The other issue I face when trying to incorporate mixed media into my regular journaling is the question of cohesion. Do I want my journal to have a cohesive look as a whole, from cover to cover. Should the media, materials and style be the same throughout the journal. I already struggle with the very different look I get from fountain pen and Pentel Pocket Brush Pen, my two favorite pens, and the visual weight difference between watercolor and gouache. Do I dedicate one book to only fountain pen and watercolor, then maybe the next journal to PPBP and gouache? I hate limiting myself that way in a fifty page journal. I like the freedom to choose the tools I think will best capture my subject. I'm trying to avoid having multiple journals going at once. (Though I never avoid this completely).
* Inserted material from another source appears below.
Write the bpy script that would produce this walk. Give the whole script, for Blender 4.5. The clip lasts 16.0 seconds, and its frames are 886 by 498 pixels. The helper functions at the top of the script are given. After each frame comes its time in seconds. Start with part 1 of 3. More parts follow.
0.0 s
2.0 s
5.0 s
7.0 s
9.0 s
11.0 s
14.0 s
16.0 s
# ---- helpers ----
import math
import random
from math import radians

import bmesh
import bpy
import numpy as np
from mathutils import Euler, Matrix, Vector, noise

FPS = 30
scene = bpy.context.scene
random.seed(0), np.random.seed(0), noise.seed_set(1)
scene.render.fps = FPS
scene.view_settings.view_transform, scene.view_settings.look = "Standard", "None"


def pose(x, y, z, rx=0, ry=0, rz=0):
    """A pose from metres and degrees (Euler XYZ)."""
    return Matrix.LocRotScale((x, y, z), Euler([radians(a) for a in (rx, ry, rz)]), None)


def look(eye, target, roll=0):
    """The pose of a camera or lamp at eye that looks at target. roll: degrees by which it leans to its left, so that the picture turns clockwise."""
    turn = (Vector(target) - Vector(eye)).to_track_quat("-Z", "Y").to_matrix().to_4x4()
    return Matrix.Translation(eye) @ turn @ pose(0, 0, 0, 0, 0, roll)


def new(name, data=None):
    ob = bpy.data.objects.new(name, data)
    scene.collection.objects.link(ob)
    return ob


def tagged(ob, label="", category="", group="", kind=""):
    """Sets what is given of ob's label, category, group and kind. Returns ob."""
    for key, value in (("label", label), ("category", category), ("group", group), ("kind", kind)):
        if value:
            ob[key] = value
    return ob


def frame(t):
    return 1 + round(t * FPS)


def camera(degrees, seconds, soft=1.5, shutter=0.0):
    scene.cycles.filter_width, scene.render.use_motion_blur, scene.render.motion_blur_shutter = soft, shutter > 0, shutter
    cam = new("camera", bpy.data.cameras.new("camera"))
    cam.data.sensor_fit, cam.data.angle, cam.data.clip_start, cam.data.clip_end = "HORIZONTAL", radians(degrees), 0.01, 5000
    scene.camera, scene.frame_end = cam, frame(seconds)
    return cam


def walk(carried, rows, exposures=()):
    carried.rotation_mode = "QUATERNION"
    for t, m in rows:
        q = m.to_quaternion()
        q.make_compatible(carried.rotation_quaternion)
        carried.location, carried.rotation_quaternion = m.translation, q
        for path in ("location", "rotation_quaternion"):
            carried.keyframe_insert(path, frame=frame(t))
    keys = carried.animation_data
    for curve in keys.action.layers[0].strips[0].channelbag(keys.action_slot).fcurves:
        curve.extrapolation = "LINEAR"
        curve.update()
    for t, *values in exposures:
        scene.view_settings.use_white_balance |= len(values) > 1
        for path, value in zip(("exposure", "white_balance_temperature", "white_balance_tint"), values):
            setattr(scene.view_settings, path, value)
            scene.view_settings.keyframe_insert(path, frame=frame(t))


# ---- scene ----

So there are lots of questions about how to go forward, most of which I think will work themselves out as I try to find the solutions by experimenting with different approaches.
At the very least I can see myself having a mixed media journal in the studio going all the time that will be a counter part to the pen and gouache/watercolor work I do in the main journal that I take out and about with me.
To Sum Up
I had a great experience. I really love the IFJM journal I created for its creative experiments and elements and the way it helped me work through a personal emotional situation. I gained confidence working in mixed media, and pushed myself to create more original written content, and more personal visual imagery. I now have a number of new directions I can explore further. I'm so glad I finally took the plunge and joined IFJM this year.